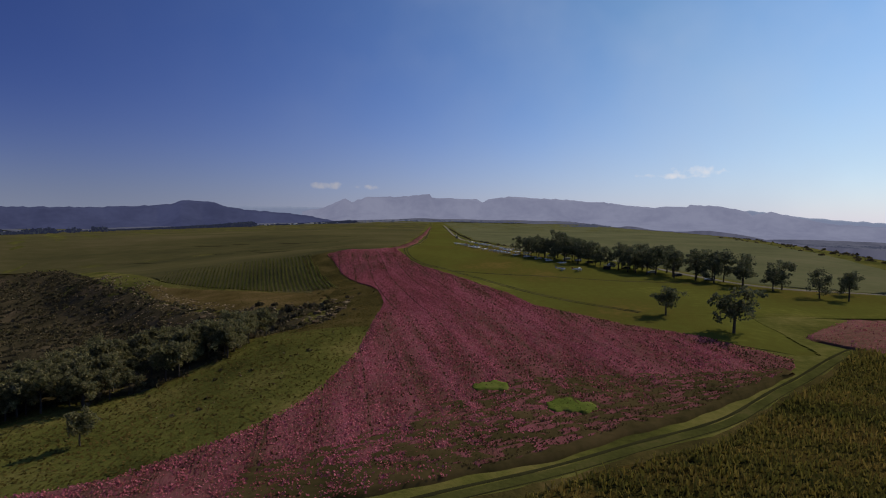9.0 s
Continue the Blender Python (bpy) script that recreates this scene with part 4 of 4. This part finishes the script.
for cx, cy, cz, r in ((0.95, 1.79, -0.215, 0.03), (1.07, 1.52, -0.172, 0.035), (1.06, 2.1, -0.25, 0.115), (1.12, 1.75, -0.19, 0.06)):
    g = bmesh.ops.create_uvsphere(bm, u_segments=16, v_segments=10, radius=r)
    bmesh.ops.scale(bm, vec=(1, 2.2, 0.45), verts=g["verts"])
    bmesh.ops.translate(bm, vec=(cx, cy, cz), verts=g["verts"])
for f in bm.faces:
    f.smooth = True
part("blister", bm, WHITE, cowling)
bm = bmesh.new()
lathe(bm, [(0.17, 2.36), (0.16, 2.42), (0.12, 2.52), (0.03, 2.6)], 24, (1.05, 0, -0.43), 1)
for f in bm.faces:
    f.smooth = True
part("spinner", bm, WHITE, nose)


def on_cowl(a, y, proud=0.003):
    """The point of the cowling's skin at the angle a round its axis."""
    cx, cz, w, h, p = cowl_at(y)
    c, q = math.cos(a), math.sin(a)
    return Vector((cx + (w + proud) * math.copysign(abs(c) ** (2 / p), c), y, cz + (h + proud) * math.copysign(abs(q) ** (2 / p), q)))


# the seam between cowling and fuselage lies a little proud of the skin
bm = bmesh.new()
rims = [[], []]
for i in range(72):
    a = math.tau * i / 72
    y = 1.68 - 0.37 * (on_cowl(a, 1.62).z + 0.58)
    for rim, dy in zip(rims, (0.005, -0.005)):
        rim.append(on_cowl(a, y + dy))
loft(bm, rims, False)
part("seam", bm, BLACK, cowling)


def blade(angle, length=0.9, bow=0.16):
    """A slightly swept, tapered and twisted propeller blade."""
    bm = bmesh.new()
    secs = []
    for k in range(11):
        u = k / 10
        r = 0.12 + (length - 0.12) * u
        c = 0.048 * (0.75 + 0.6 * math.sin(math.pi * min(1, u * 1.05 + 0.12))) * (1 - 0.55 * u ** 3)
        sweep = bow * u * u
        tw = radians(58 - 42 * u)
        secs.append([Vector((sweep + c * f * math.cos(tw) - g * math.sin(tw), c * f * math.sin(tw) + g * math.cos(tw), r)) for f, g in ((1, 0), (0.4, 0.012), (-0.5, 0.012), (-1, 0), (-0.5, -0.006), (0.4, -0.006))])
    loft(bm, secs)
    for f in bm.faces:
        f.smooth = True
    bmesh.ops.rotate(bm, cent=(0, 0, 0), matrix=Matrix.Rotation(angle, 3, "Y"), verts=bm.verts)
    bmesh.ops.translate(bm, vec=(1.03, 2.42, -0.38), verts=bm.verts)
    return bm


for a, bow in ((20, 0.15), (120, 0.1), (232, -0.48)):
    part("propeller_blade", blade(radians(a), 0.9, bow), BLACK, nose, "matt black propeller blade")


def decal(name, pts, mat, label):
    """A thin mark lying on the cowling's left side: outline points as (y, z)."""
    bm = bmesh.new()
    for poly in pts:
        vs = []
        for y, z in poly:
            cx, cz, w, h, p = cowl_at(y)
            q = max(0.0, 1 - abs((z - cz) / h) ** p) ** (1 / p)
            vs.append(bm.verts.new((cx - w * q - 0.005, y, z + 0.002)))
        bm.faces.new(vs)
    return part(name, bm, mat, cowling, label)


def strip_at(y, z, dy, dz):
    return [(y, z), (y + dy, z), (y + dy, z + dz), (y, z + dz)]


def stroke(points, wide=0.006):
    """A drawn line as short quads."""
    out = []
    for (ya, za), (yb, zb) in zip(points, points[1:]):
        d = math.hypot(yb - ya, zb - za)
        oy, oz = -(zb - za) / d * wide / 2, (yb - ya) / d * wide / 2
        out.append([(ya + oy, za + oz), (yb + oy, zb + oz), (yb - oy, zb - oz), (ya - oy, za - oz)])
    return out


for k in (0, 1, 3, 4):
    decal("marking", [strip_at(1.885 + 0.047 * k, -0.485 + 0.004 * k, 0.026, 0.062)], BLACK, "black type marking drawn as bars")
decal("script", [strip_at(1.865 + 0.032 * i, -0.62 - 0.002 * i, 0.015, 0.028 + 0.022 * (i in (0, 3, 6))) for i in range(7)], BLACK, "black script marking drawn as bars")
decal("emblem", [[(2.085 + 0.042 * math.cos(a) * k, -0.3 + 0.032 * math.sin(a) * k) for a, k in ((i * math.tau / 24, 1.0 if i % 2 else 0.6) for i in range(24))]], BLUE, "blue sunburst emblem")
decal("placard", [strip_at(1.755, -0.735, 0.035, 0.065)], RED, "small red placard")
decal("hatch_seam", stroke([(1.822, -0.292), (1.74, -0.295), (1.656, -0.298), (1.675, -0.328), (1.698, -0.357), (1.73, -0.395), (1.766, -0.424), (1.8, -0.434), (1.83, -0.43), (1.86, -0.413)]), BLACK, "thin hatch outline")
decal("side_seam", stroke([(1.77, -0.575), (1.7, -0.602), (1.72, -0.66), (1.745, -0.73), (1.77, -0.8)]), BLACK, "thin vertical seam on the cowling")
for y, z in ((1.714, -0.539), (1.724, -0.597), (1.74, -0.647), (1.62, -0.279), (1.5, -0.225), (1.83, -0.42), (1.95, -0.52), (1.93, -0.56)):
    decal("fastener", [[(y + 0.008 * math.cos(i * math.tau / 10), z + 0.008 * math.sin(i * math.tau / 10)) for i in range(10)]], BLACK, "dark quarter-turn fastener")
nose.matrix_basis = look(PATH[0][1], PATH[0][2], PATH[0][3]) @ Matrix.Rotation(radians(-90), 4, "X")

• • • •

- INSTRUCTIONS FOR THE TASK
Skip the pictures, then retype every line above exactly.

- EXERCISE RESULT
9.0 s
Continue the Blender Python (bpy) script that recreates this scene with part 4 of 4. This part finishes the script.
for cx, cy, cz, r in ((0.95, 1.79, -0.215, 0.03), (1.07, 1.52, -0.172, 0.035), (1.06, 2.1, -0.25, 0.115), (1.12, 1.75, -0.19, 0.06)):
    g = bmesh.ops.create_uvsphere(bm, u_segments=16, v_segments=10, radius=r)
    bmesh.ops.scale(bm, vec=(1, 2.2, 0.45), verts=g["verts"])
    bmesh.ops.translate(bm, vec=(cx, cy, cz), verts=g["verts"])
for f in bm.faces:
    f.smooth = True
part("blister", bm, WHITE, cowling)
bm = bmesh.new()
lathe(bm, [(0.17, 2.36), (0.16, 2.42), (0.12, 2.52), (0.03, 2.6)], 24, (1.05, 0, -0.43), 1)
for f in bm.faces:
    f.smooth = True
part("spinner", bm, WHITE, nose)


def on_cowl(a, y, proud=0.003):
    """The point of the cowling's skin at the angle a round its axis."""
    cx, cz, w, h, p = cowl_at(y)
    c, q = math.cos(a), math.sin(a)
    return Vector((cx + (w + proud) * math.copysign(abs(c) ** (2 / p), c), y, cz + (h + proud) * math.copysign(abs(q) ** (2 / p), q)))


# the seam between cowling and fuselage lies a little proud of the skin
bm = bmesh.new()
rims = [[], []]
for i in range(72):
    a = math.tau * i / 72
    y = 1.68 - 0.37 * (on_cowl(a, 1.62).z + 0.58)
    for rim, dy in zip(rims, (0.005, -0.005)):
        rim.append(on_cowl(a, y + dy))
loft(bm, rims, False)
part("seam", bm, BLACK, cowling)


def blade(angle, length=0.9, bow=0.16):
    """A slightly swept, tapered and twisted propeller blade."""
    bm = bmesh.new()
    secs = []
    for k in range(11):
        u = k / 10
        r = 0.12 + (length - 0.12) * u
        c = 0.048 * (0.75 + 0.6 * math.sin(math.pi * min(1, u * 1.05 + 0.12))) * (1 - 0.55 * u ** 3)
        sweep = bow * u * u
        tw = radians(58 - 42 * u)
        secs.append([Vector((sweep + c * f * math.cos(tw) - g * math.sin(tw), c * f * math.sin(tw) + g * math.cos(tw), r)) for f, g in ((1, 0), (0.4, 0.012), (-0.5, 0.012), (-1, 0), (-0.5, -0.006), (0.4, -0.006))])
    loft(bm, secs)
    for f in bm.faces:
        f.smooth = True
    bmesh.ops.rotate(bm, cent=(0, 0, 0), matrix=Matrix.Rotation(angle, 3, "Y"), verts=bm.verts)
    bmesh.ops.translate(bm, vec=(1.03, 2.42, -0.38), verts=bm.verts)
    return bm


for a, bow in ((20, 0.15), (120, 0.1), (232, -0.48)):
    part("propeller_blade", blade(radians(a), 0.9, bow), BLACK, nose, "matt black propeller blade")


def decal(name, pts, mat, label):
    """A thin mark lying on the cowling's left side: outline points as (y, z)."""
    bm = bmesh.new()
    for poly in pts:
        vs = []
        for y, z in poly:
            cx, cz, w, h, p = cowl_at(y)
            q = max(0.0, 1 - abs((z - cz) / h) ** p) ** (1 / p)
            vs.append(bm.verts.new((cx - w * q - 0.005, y, z + 0.002)))
        bm.faces.new(vs)
    return part(name, bm, mat, cowling, label)


def strip_at(y, z, dy, dz):
    return [(y, z), (y + dy, z), (y + dy, z + dz), (y, z + dz)]


def stroke(points, wide=0.006):
    """A drawn line as short quads."""
    out = []
    for (ya, za), (yb, zb) in zip(points, points[1:]):
        d = math.hypot(yb - ya, zb - za)
        oy, oz = -(zb - za) / d * wide / 2, (yb - ya) / d * wide / 2
        out.append([(ya + oy, za + oz), (yb + oy, zb + oz), (yb - oy, zb - oz), (ya - oy, za - oz)])
    return out


for k in (0, 1, 3, 4):
    decal("marking", [strip_at(1.885 + 0.047 * k, -0.485 + 0.004 * k, 0.026, 0.062)], BLACK, "black type marking drawn as bars")
decal("script", [strip_at(1.865 + 0.032 * i, -0.62 - 0.002 * i, 0.015, 0.028 + 0.022 * (i in (0, 3, 6))) for i in range(7)], BLACK, "black script marking drawn as bars")
decal("emblem", [[(2.085 + 0.042 * math.cos(a) * k, -0.3 + 0.032 * math.sin(a) * k) for a, k in ((i * math.tau / 24, 1.0 if i % 2 else 0.6) for i in range(24))]], BLUE, "blue sunburst emblem")
decal("placard", [strip_at(1.755, -0.735, 0.035, 0.065)], RED, "small red placard")
decal("hatch_seam", stroke([(1.822, -0.292), (1.74, -0.295), (1.656, -0.298), (1.675, -0.328), (1.698, -0.357), (1.73, -0.395), (1.766, -0.424), (1.8, -0.434), (1.83, -0.43), (1.86, -0.413)]), BLACK, "thin hatch outline")
decal("side_seam", stroke([(1.77, -0.575), (1.7, -0.602), (1.72, -0.66), (1.745, -0.73), (1.77, -0.8)]), BLACK, "thin vertical seam on the cowling")
for y, z in ((1.714, -0.539), (1.724, -0.597), (1.74, -0.647), (1.62, -0.279), (1.5, -0.225), (1.83, -0.42), (1.95, -0.52), (1.93, -0.56)):
    decal("fastener", [[(y + 0.008 * math.cos(i * math.tau / 10), z + 0.008 * math.sin(i * math.tau / 10)) for i in range(10)]], BLACK, "dark quarter-turn fastener")
nose.matrix_basis = look(PATH[0][1], PATH[0][2], PATH[0][3]) @ Matrix.Rotation(radians(-90), 4, "X")